Source records
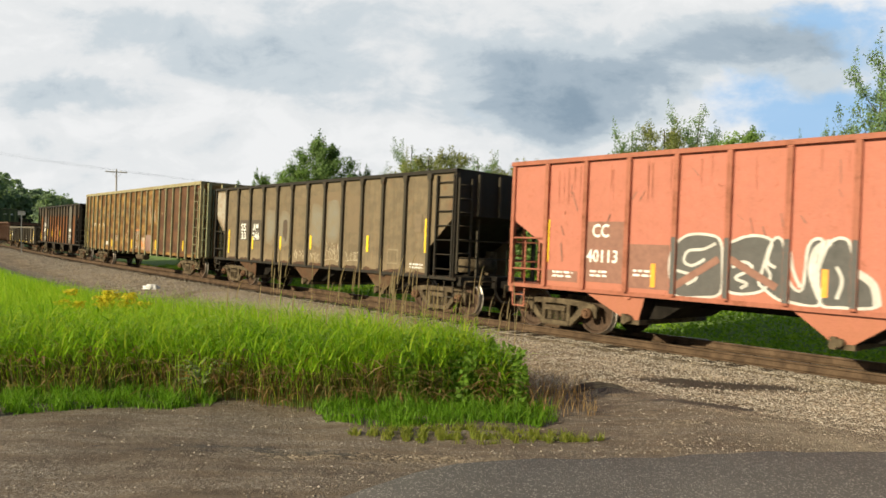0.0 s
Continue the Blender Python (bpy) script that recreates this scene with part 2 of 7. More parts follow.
    if bottom:
        low = math_node(nt, "ADD", sep.outputs["Z"], math_node(nt, "MULTIPLY", math_node(nt, "SUBTRACT", streak, 0.5), 1.6))
        low = ramp_node(nt, math_node(nt, "SUBTRACT", bottom[0] + 0.5, low), [(0.0, (0, 0, 0)), (0.9, (0.75, 0.75, 0.75))])
        col = mix_col(nt, low, col, bottom[1])
    col = mix_col(nt, 0.5, col, mix_col(nt, fine, (0.25, 0.25, 0.25), (1.25, 1.25, 1.25)), "MULTIPLY")
    nt.links.new(col, bsdf.inputs["Base Color"])
    nt.links.new(ramp_node(nt, mid, [(0.3, (rough - 0.1,) * 3), (0.7, (min(1, rough + 0.22),) * 3)]), bsdf.inputs["Roughness"])
    dents = math_node(nt, "ADD", math_node(nt, "MULTIPLY", big, 1.0), math_node(nt, "MULTIPLY", mid, 0.25))
    bsdf.inputs["Specular IOR Level"].default_value = 0.18
    bumped(nt, bsdf, dents, 0.55, 0.035)
    return m


def mottled(name, colours, scale=6.0, rough=0.8, bump=0.02, metal=0.0, fine=40.0, stretch=(1, 1, 1), island=False):
    """A surface that varies at two scales between the given colours."""
    m, nt, bsdf = start(name)
    vec, plain, rnd = thing_vec(nt)
    vec = mapped(nt, vec, stretch)
    a = noise_fac(nt, vec, scale, 5, 0.6)
    b = noise_fac(nt, vec, fine, 4, 0.7)
    f = math_node(nt, "ADD", math_node(nt, "MULTIPLY", a, 0.65), math_node(nt, "MULTIPLY", b, 0.35))
    if island:
        geo = nt.nodes.new("ShaderNodeNewGeometry")
        f = math_node(nt, "ADD", math_node(nt, "MULTIPLY", f, 0.45), math_node(nt, "MULTIPLY", geo.outputs["Random Per Island"], 0.55))
    lo, hi = (0.05, 0.95) if island else (0.34, 0.66)
    n = len(colours)
    stops = [(lo + (hi - lo) * i / max(1, n - 1), c) for i, c in enumerate(colours)]
    nt.links.new(ramp_node(nt, f, stops), bsdf.inputs["Base Color"])
    bsdf.inputs["Roughness"].default_value = rough
    bsdf.inputs["Metallic"].default_value = metal
    bsdf.inputs["Specular IOR Level"].default_value = 0.5 if metal else 0.15
    if bump:
        bumped(nt, bsdf, f, 0.6, bump)
    return m


def foliage(name, colours, through=0.35, rough=0.5):
    """Leaves: each one its own shade, with light shining through."""
    m, nt, bsdf = start(name)
    geo = nt.nodes.new("ShaderNodeNewGeometry")
    co = nt.nodes.new("ShaderNodeTexCoord")
    big = noise_fac(nt, co.outputs["Object"], 0.55, 3, 0.5)
    f = math_node(nt, "ADD", math_node(nt, "MULTIPLY", geo.outputs["Random Per Island"], 0.6), math_node(nt, "MULTIPLY", big, 0.5))
    n = len(colours)
    col = ramp_node(nt, f, [(0.1 + 0.8 * i / max(1, n - 1), c) for i, c in enumerate(colours)])
    nt.links.new(col, bsdf.inputs["Base Color"])
    bsdf.inputs["Roughness"].default_value = rough
    bsdf.inputs["Specular IOR Level"].default_value = 0.2
    tr = nt.nodes.new("ShaderNodeBsdfTranslucent")
    nt.links.new(mix_col(nt, 1.0, col, (1.3, 1.38, 0.75), "MULTIPLY"), tr.inputs["Color"])
    mx = nt.nodes.new("ShaderNodeMixShader")
    mx.inputs[0].default_value = through
    nt.links.new(bsdf.outputs[0], mx.inputs[1])
    nt.links.new(tr.outputs[0], mx.inputs[2])
    nt.links.new(mx.outputs[0], nt.nodes["Material Output"].inputs["Surface"])
    return m


def plain(name, colour, rough=0.5, metal=0.0, glow=0.0):
    m, nt, bsdf = start(name)
    vec, _, _ = thing_vec(nt)
    f = noise_fac(nt, vec, 9, 5, 0.65)
    nt.links.new(ramp_node(nt, f, [(0.3, tuple(c * 0.8 for c in colour)), (0.7, tuple(min(1, c * 1.1) for c in colour))]), bsdf.inputs["Base Color"])
    bsdf.inputs["Roughness"].default_value, bsdf.inputs["Metallic"].default_value = rough, metal
    if glow:
        bsdf.inputs["Emission Color"].default_value = (*colour, 1)
        bsdf.inputs["Emission Strength"].default_value = glow
    return m


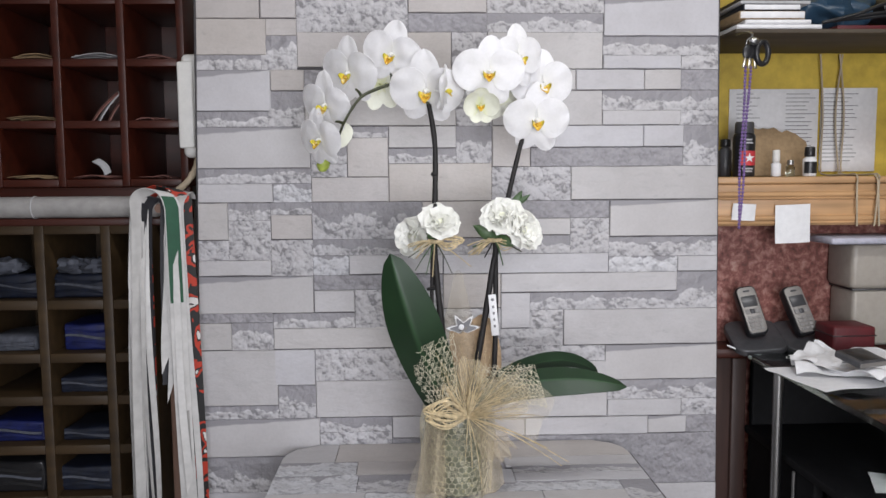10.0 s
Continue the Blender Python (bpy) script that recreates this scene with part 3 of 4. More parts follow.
#       place (m)            turn nod lean size
flower((-0.176, 0.586, 1.436), -38, 20, 8, 1.00, seed=1)
flower((-0.057, 0.571, 1.407), -10, 22, 3, 1.08, seed=2)
flower((0.035, 0.533, 1.432), -4, 8, 2, 1.00, seed=3)
flower((0.128, 0.598, 1.422), 10, 10, -8, 0.98, seed=4)
flower((0.115, 0.593, 1.366), 4, 13, 2, 1.02, seed=5)
flower((-0.222, 0.589, 1.339), -42, 16, 4, 0.86, seed=6)
flower((-0.211, 0.585, 1.389), -40, 20, 8, 0.94, seed=7)
flower((-0.111, 0.584, 1.464), -22, 18, 16, 0.95, seed=8)
flower((0.086, 0.556, 1.457), 30, 6, -4, 0.90, seed=9)
flower((-0.021, 0.559, 1.412), 76, 8, 4, 0.66, seed=10)
flower((0.023, 0.536, 1.388), 2, 10, 0, 0.66, "petal_green", 0.55, seed=11, label="half-open greenish white orchid bloom")
flower((-0.130, 0.640, 1.428), -150, 6, 10, 0.86, "petal_green", 0.85, seed=12, label="greenish orchid bloom seen from behind")
flower((-0.205, 0.632, 1.350), 150, 24, -6, 0.82, "petal_green", 0.7, seed=13, label="greenish orchid bloom seen from behind")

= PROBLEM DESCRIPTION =
Restate every record exactly, please; do not copy the pictures.

= FINISHED ANSWER =
0.0 s
Continue the Blender Python (bpy) script that recreates this scene with part 2 of 7. More parts follow.
    if bottom:
        low = math_node(nt, "ADD", sep.outputs["Z"], math_node(nt, "MULTIPLY", math_node(nt, "SUBTRACT", streak, 0.5), 1.6))
        low = ramp_node(nt, math_node(nt, "SUBTRACT", bottom[0] + 0.5, low), [(0.0, (0, 0, 0)), (0.9, (0.75, 0.75, 0.75))])
        col = mix_col(nt, low, col, bottom[1])
    col = mix_col(nt, 0.5, col, mix_col(nt, fine, (0.25, 0.25, 0.25), (1.25, 1.25, 1.25)), "MULTIPLY")
    nt.links.new(col, bsdf.inputs["Base Color"])
    nt.links.new(ramp_node(nt, mid, [(0.3, (rough - 0.1,) * 3), (0.7, (min(1, rough + 0.22),) * 3)]), bsdf.inputs["Roughness"])
    dents = math_node(nt, "ADD", math_node(nt, "MULTIPLY", big, 1.0), math_node(nt, "MULTIPLY", mid, 0.25))
    bsdf.inputs["Specular IOR Level"].default_value = 0.18
    bumped(nt, bsdf, dents, 0.55, 0.035)
    return m


def mottled(name, colours, scale=6.0, rough=0.8, bump=0.02, metal=0.0, fine=40.0, stretch=(1, 1, 1), island=False):
    """A surface that varies at two scales between the given colours."""
    m, nt, bsdf = start(name)
    vec, plain, rnd = thing_vec(nt)
    vec = mapped(nt, vec, stretch)
    a = noise_fac(nt, vec, scale, 5, 0.6)
    b = noise_fac(nt, vec, fine, 4, 0.7)
    f = math_node(nt, "ADD", math_node(nt, "MULTIPLY", a, 0.65), math_node(nt, "MULTIPLY", b, 0.35))
    if island:
        geo = nt.nodes.new("ShaderNodeNewGeometry")
        f = math_node(nt, "ADD", math_node(nt, "MULTIPLY", f, 0.45), math_node(nt, "MULTIPLY", geo.outputs["Random Per Island"], 0.55))
    lo, hi = (0.05, 0.95) if island else (0.34, 0.66)
    n = len(colours)
    stops = [(lo + (hi - lo) * i / max(1, n - 1), c) for i, c in enumerate(colours)]
    nt.links.new(ramp_node(nt, f, stops), bsdf.inputs["Base Color"])
    bsdf.inputs["Roughness"].default_value = rough
    bsdf.inputs["Metallic"].default_value = metal
    bsdf.inputs["Specular IOR Level"].default_value = 0.5 if metal else 0.15
    if bump:
        bumped(nt, bsdf, f, 0.6, bump)
    return m


def foliage(name, colours, through=0.35, rough=0.5):
    """Leaves: each one its own shade, with light shining through."""
    m, nt, bsdf = start(name)
    geo = nt.nodes.new("ShaderNodeNewGeometry")
    co = nt.nodes.new("ShaderNodeTexCoord")
    big = noise_fac(nt, co.outputs["Object"], 0.55, 3, 0.5)
    f = math_node(nt, "ADD", math_node(nt, "MULTIPLY", geo.outputs["Random Per Island"], 0.6), math_node(nt, "MULTIPLY", big, 0.5))
    n = len(colours)
    col = ramp_node(nt, f, [(0.1 + 0.8 * i / max(1, n - 1), c) for i, c in enumerate(colours)])
    nt.links.new(col, bsdf.inputs["Base Color"])
    bsdf.inputs["Roughness"].default_value = rough
    bsdf.inputs["Specular IOR Level"].default_value = 0.2
    tr = nt.nodes.new("ShaderNodeBsdfTranslucent")
    nt.links.new(mix_col(nt, 1.0, col, (1.3, 1.38, 0.75), "MULTIPLY"), tr.inputs["Color"])
    mx = nt.nodes.new("ShaderNodeMixShader")
    mx.inputs[0].default_value = through
    nt.links.new(bsdf.outputs[0], mx.inputs[1])
    nt.links.new(tr.outputs[0], mx.inputs[2])
    nt.links.new(mx.outputs[0], nt.nodes["Material Output"].inputs["Surface"])
    return m


def plain(name, colour, rough=0.5, metal=0.0, glow=0.0):
    m, nt, bsdf = start(name)
    vec, _, _ = thing_vec(nt)
    f = noise_fac(nt, vec, 9, 5, 0.65)
    nt.links.new(ramp_node(nt, f, [(0.3, tuple(c * 0.8 for c in colour)), (0.7, tuple(min(1, c * 1.1) for c in colour))]), bsdf.inputs["Base Color"])
    bsdf.inputs["Roughness"].default_value, bsdf.inputs["Metallic"].default_value = rough, metal
    if glow:
        bsdf.inputs["Emission Color"].default_value = (*colour, 1)
        bsdf.inputs["Emission Strength"].default_value = glow
    return m


10.0 s
Continue the Blender Python (bpy) script that recreates this scene with part 3 of 4. More parts follow.
#       place (m)            turn nod lean size
flower((-0.176, 0.586, 1.436), -38, 20, 8, 1.00, seed=1)
flower((-0.057, 0.571, 1.407), -10, 22, 3, 1.08, seed=2)
flower((0.035, 0.533, 1.432), -4, 8, 2, 1.00, seed=3)
flower((0.128, 0.598, 1.422), 10, 10, -8, 0.98, seed=4)
flower((0.115, 0.593, 1.366), 4, 13, 2, 1.02, seed=5)
flower((-0.222, 0.589, 1.339), -42, 16, 4, 0.86, seed=6)
flower((-0.211, 0.585, 1.389), -40, 20, 8, 0.94, seed=7)
flower((-0.111, 0.584, 1.464), -22, 18, 16, 0.95, seed=8)
flower((0.086, 0.556, 1.457), 30, 6, -4, 0.90, seed=9)
flower((-0.021, 0.559, 1.412), 76, 8, 4, 0.66, seed=10)
flower((0.023, 0.536, 1.388), 2, 10, 0, 0.66, "petal_green", 0.55, seed=11, label="half-open greenish white orchid bloom")
flower((-0.130, 0.640, 1.428), -150, 6, 10, 0.86, "petal_green", 0.85, seed=12, label="greenish orchid bloom seen from behind")
flower((-0.205, 0.632, 1.350), 150, 24, -6, 0.82, "petal_green", 0.7, seed=13, label="greenish orchid bloom seen from behind")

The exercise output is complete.